Mechanism Design for Coordinating Behavior

Abstract

The field of mechanism design studies incentive-aligned systems that aggregate the preference of individual participants and implement desired social outcomes, despite agents being strategic and acting to optimize their own interests. The theory and practice of mechanism design still falls short, however, for settings where the designer not only cares about the efficiency of the allocation of resources or tasks, but also has an interest in participants taking intended, downstream actions. Consider ridesharing platforms, where drivers' strategic behavior (e.g., cherry-picking trips, declining trips to chase surge prices or wait for price hikes) undercuts reliability.
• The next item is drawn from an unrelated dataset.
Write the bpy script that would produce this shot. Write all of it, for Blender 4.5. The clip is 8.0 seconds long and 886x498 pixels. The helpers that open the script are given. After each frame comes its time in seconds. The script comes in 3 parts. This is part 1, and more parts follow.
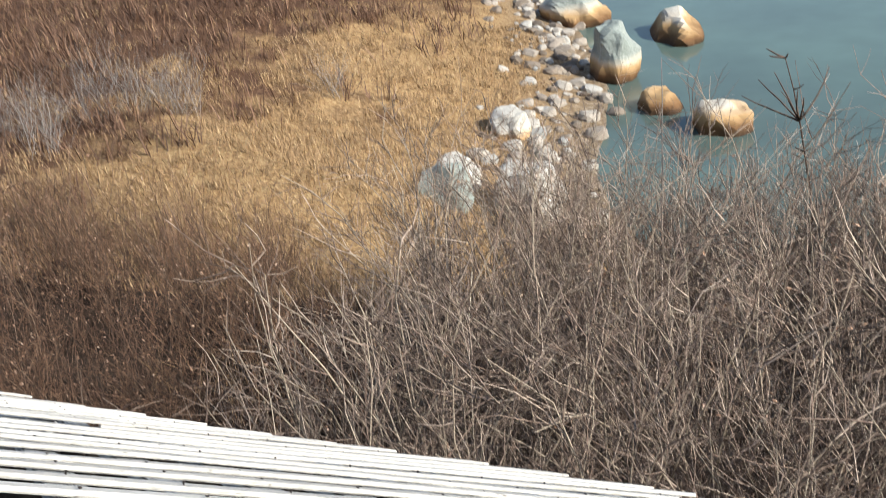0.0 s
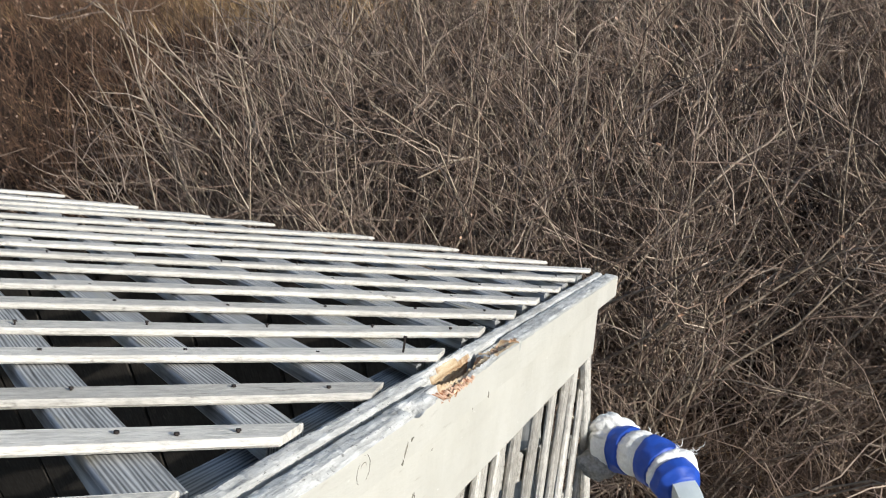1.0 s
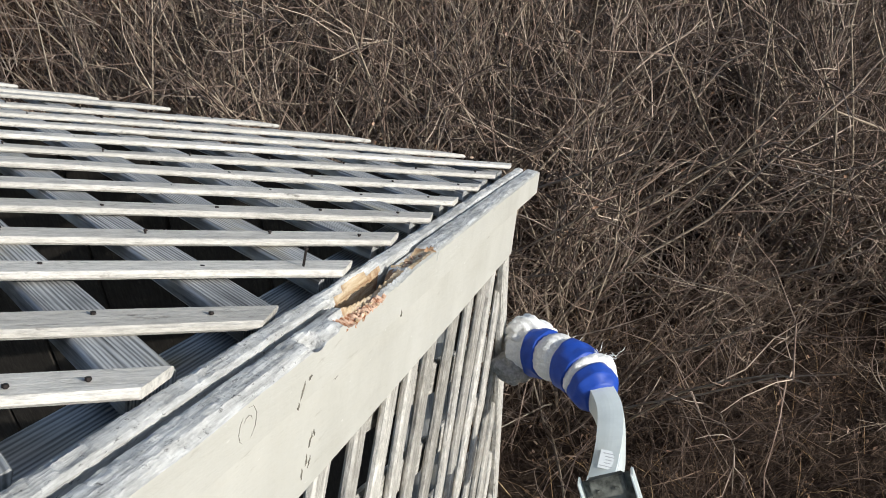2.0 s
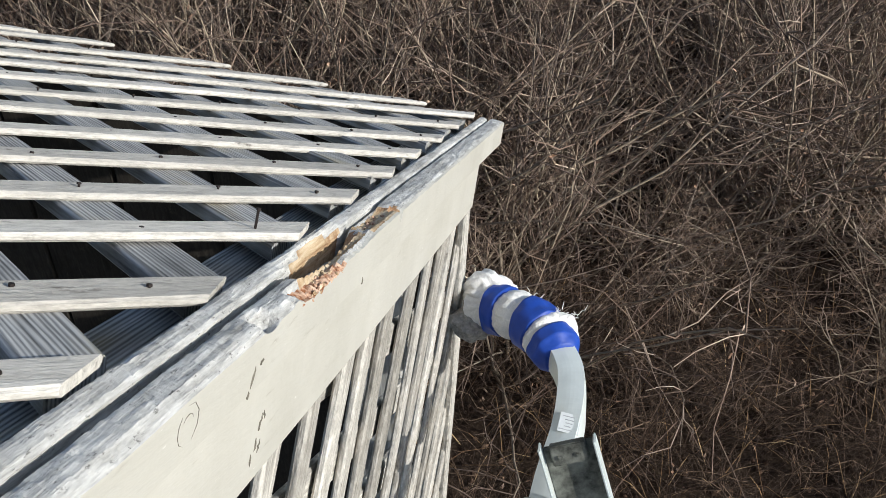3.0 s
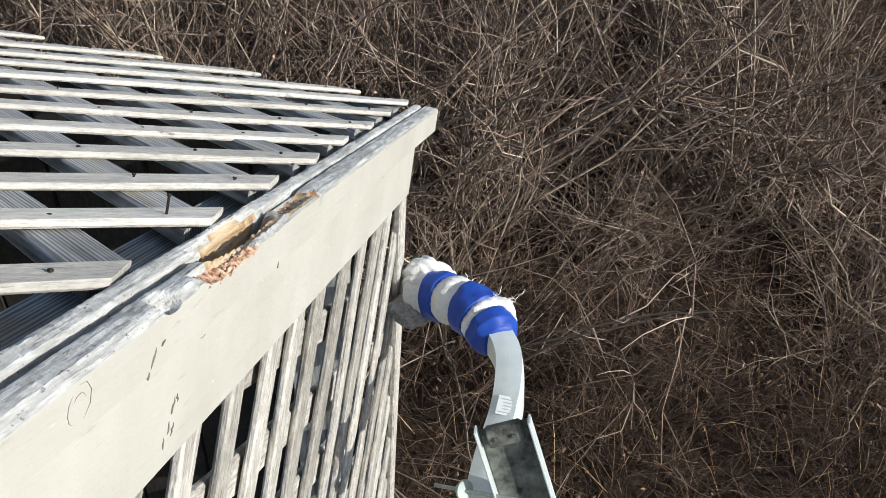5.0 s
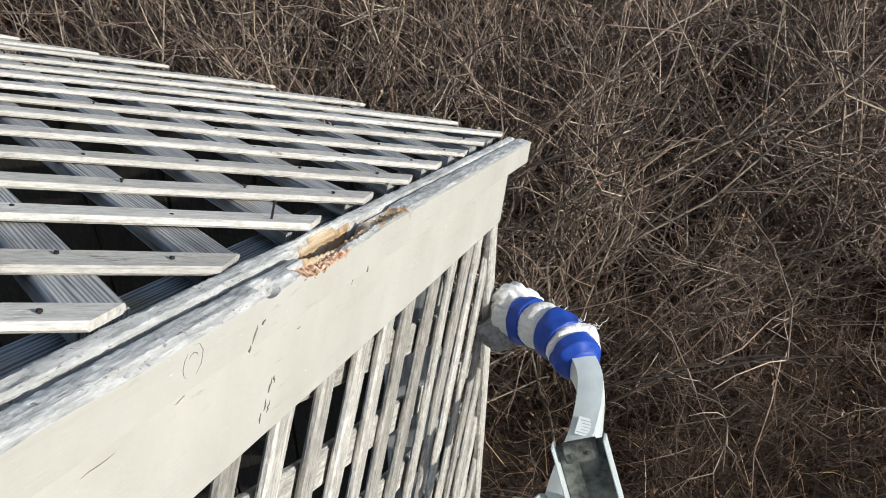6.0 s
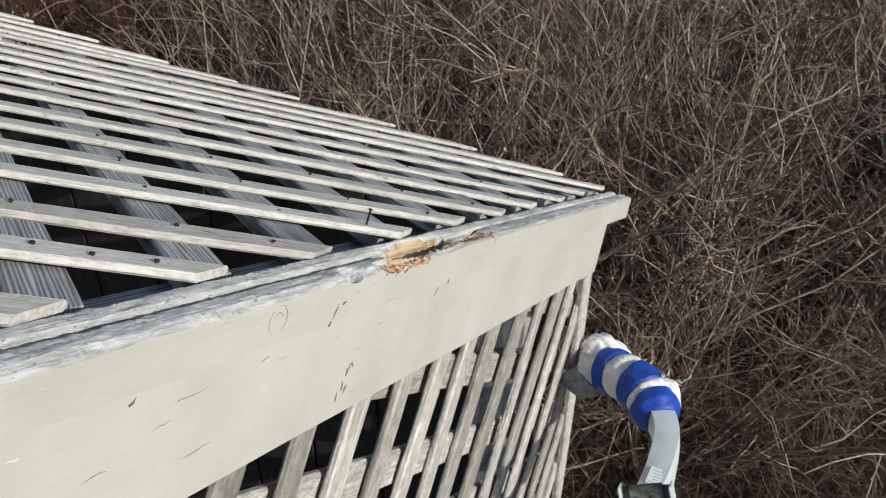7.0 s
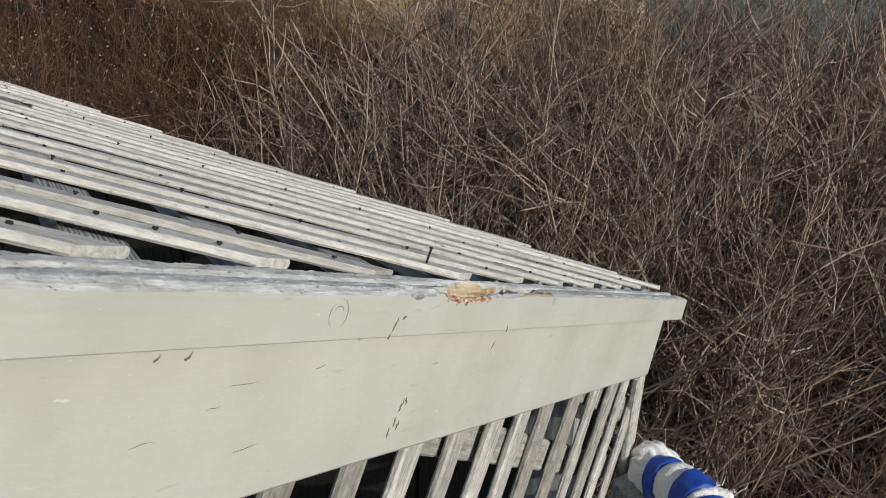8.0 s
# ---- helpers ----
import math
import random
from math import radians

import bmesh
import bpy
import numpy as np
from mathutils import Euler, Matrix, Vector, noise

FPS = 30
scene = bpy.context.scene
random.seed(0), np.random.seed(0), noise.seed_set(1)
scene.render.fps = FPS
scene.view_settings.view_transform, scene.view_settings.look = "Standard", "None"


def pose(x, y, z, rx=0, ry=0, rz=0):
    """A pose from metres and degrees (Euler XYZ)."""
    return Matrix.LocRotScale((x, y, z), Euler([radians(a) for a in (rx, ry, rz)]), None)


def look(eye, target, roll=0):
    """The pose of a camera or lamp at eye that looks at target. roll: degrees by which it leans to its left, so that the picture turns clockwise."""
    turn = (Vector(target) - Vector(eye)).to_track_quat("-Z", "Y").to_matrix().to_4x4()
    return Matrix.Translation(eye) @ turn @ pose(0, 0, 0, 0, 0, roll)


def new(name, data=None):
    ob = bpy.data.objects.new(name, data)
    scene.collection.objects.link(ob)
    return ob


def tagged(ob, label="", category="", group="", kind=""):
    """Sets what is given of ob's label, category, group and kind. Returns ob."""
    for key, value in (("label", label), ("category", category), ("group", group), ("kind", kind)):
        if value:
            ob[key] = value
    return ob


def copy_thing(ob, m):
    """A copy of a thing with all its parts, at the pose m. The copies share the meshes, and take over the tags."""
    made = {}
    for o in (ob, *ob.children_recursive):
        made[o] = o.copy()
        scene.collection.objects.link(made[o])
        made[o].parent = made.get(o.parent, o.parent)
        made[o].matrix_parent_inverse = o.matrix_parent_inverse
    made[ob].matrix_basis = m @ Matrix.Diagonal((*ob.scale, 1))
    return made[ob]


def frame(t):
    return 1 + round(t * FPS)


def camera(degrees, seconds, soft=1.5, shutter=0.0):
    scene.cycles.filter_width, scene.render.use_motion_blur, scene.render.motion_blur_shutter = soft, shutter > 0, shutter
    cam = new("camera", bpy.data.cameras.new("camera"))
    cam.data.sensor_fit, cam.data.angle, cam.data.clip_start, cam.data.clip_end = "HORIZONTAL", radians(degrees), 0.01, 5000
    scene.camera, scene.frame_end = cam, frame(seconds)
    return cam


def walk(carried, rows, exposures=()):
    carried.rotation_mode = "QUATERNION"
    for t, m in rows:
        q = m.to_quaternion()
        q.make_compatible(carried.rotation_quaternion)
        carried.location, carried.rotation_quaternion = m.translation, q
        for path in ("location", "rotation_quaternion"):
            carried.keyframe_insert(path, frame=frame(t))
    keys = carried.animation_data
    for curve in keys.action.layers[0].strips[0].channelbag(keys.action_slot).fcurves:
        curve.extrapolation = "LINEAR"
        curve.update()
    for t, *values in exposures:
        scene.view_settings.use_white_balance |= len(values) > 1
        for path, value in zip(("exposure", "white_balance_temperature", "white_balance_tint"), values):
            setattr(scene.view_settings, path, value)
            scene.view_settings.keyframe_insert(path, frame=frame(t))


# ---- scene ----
from collections import defaultdict

# The roof's own frame: x down the rake towards the eave corner, y into the roof, z off the roof plane.
DIP, CORNER_Z = 37.0, 3.6
ROOF = pose(0, 0, CORNER_Z, 0, DIP, 0)
WATER_Z = -1.8

# ---- camera ----
cam = camera(43.0, 8.0, soft=0.65, shutter=0.2)
PATH = [
    (0, (-1.521, -0.267, 0.089), (0.313, 0.484, 0.361), 6.8),
    (0.5, (-1.46, -0.242, 0.132), (0.437, 0.391, 0.16), 6.4),
    (1, (-1.384, -0.208, 0.152), (0.542, 0.3, -0.025), 6.3),
    (1.5, (-1.319, -0.194, 0.153), (0.617, 0.218, -0.134), 7.2),
    (2, (-1.275, -0.181, 0.151), (0.665, 0.146, -0.207), 7.9),
    (3.5, (-1.199, -0.156, 0.148), (0.736, 0.034, -0.32), 10.1),
    (4, (-1.201, -0.173, 0.145), (0.736, -0.019, -0.33), 9.3),
    (5.5, (-1.245, -0.193, 0.153), (0.703, -0.028, -0.27), 8.7),
    (6, (-1.29, -0.215, 0.151), (0.639, 0.12, -0.259), 9.9),
    (6.5, (-1.33, -0.25, 0.144), (0.592, 0.147, -0.242), 11.0),
    (7, (-1.362, -0.265, 0.14), (0.528, 0.291, -0.207), 14.4),
    (7.5, (-1.381, -0.273, 0.116), (0.478, 0.415, -0.153), 14.5),
    (8, (-1.351, -0.269, 0.064), (0.519, 0.429, -0.06), 16.3),
]
walk(cam, [(t, ROOF @ look(eye, target, roll)) for t, eye, target, roll in PATH],
     exposures=[(0, 0.65), (0.5, 0.5), (1.0, 0.25), (1.5, 0.1), (4.0, 0.08), (5.5, 0.24), (6.0, 0.09), (6.5, -0.06), (7.0, -0.2), (7.5, -0.34), (8.0, -0.46)])

# ---- light ----
SUN_FROM = (ROOF.to_3x3() @ Vector((-0.48, -0.82, 0.33))).normalized()
world = bpy.data.worlds.new("world")
scene.world = world
world.use_nodes = True
wn = world.node_tree.nodes
sky = wn.new("ShaderNodeTexSky")
sky.sky_type, sky.sun_disc = "NISHITA", False
sky.sun_elevation = math.asin(SUN_FROM.z)
sky.sun_rotation = math.atan2(SUN_FROM.x, SUN_FROM.y)
wn["Background"].inputs["Strength"].default_value = 0.12
world.node_tree.links.new(sky.outputs[0], wn["Background"].inputs["Color"])
sun_data = bpy.data.lights.new("sun", "SUN")
sun_data.energy, sun_data.angle, sun_data.color = 4.7, radians(0.53), (1.0, 0.985, 0.925)
sun = new("sun", sun_data)
sun.matrix_world = look(SUN_FROM * 60, (0, 0, 0))


# ---- materials ----
class Nodes:
    """A small helper to wire up one material."""

    def __init__(self, name):
        self.mat = bpy.data.materials.new(name)
        self.mat.use_nodes = True
        self.tree = self.mat.node_tree
        self.bsdf = self.tree.nodes["Principled BSDF"]

    def add(self, kind, **values):
        node = self.tree.nodes.new(kind)
        for key, value in values.items():
            node.inputs[key.replace("_", " ")].default_value = value
        return node

    def link(self, a, b):
        self.tree.links.new(a, b)

    def coords(self, scale=(1, 1, 1), shuffle=True):
        tc, mp = self.add("ShaderNodeTexCoord"), self.add("ShaderNodeMapping")
        mp.inputs["Scale"].default_value = scale
        self.link(tc.outputs["Object"], mp.inputs["Vector"])
        if shuffle:
            info, mul = self.add("ShaderNodeObjectInfo"), self.add("ShaderNodeMath")
            mul.operation = "MULTIPLY"
            mul.inputs[1].default_value = 37.0
            self.link(info.outputs["Random"], mul.inputs[0])
            self.link(mul.outputs[0], mp.inputs["Location"])
        return mp.outputs[0]

    def noise(self, vec, scale, detail=4, rough=0.6):
        n = self.add("ShaderNodeTexNoise", Scale=scale, Detail=detail, Roughness=rough)
        if vec is not None:
            self.link(vec, n.inputs["Vector"])
        return n.outputs["Fac"]

    def ramp(self, fac, stops):
        r = self.add("ShaderNodeValToRGB")
        el = r.color_ramp.elements
        while len(el) < len(stops):
            el.new(0.5)
        for e, (pos, col) in zip(el, stops):
            e.position, e.color = pos, (*col, 1)
        self.link(fac, r.inputs[0])
        return r.outputs[0]

    def mix(self, fac, a, b, blend="MIX"):
        m = self.add("ShaderNodeMix")
        m.data_type, m.blend_type = "RGBA", blend
        for value, sock in ((fac, m.inputs[0]), (a, m.inputs[6]), (b, m.inputs[7])):
            if isinstance(value, bpy.types.NodeSocket):
                self.link(value, sock)
            else:
                sock.default_value = value if sock == m.inputs[0] else (*value, 1)
        return m.outputs[2]

    def done(self, color, rough=0.8, bump=None, strength=0.3, distance=0.002, metal=0.0, spec=0.3):
        if isinstance(color, bpy.types.NodeSocket):
            self.link(color, self.bsdf.inputs["Base Color"])
        else:
            self.bsdf.inputs["Base Color"].default_value = (*color, 1)
        self.bsdf.inputs["Roughness"].default_value = rough
        self.bsdf.inputs["Metallic"].default_value = metal
        self.bsdf.inputs["Specular IOR Level"].default_value = spec
        if bump is not None:
            b = self.add("ShaderNodeBump", Strength=strength, Distance=distance)
            self.link(bump, b.inputs["Height"])
            self.link(b.outputs[0], self.bsdf.inputs["Normal"])
        return self.mat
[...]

Consider also the problem of allocated resources going to waste: it is common for sport facilities to be fully booked, and yet relatively under used on any given day due to no-show's. Similar problems exist for demand response programs, which are helpful for the power system only if the consumers actually reduce electricity consumption in a reliable manner, during times when demand exceeds supply. In this thesis, I present my work on mechanism design for these settings, where there is the need to coordinate agents' behavior by shaping the downstream decision making environments. For ridesharing, I propose the Spatio-Temporal Pricing mechanism, which achieves envy-freeness, robustness, and aligns incentives for drivers without using penalties or time-extended contracts. This provides both reliability for riders and flexibility for drivers. For settings of shared resources or tasks, I design simple and indirect mechanisms based on novel penalty-bidding schemes that achieve optimal utilization for resource assignment, or guarantee reliability for demand response. The penalty bids provide signals on people's reliability, and the actual penalties charged align incentives and favor the intended actions. This also uncovers an interesting problem of social choice problems with non quasi-linear utilities, for which I provide a tight characterization of the maximal non quasi-linear utility domain for which "reasonable" social choice mechanisms (with VCG-like properties) continue to exist.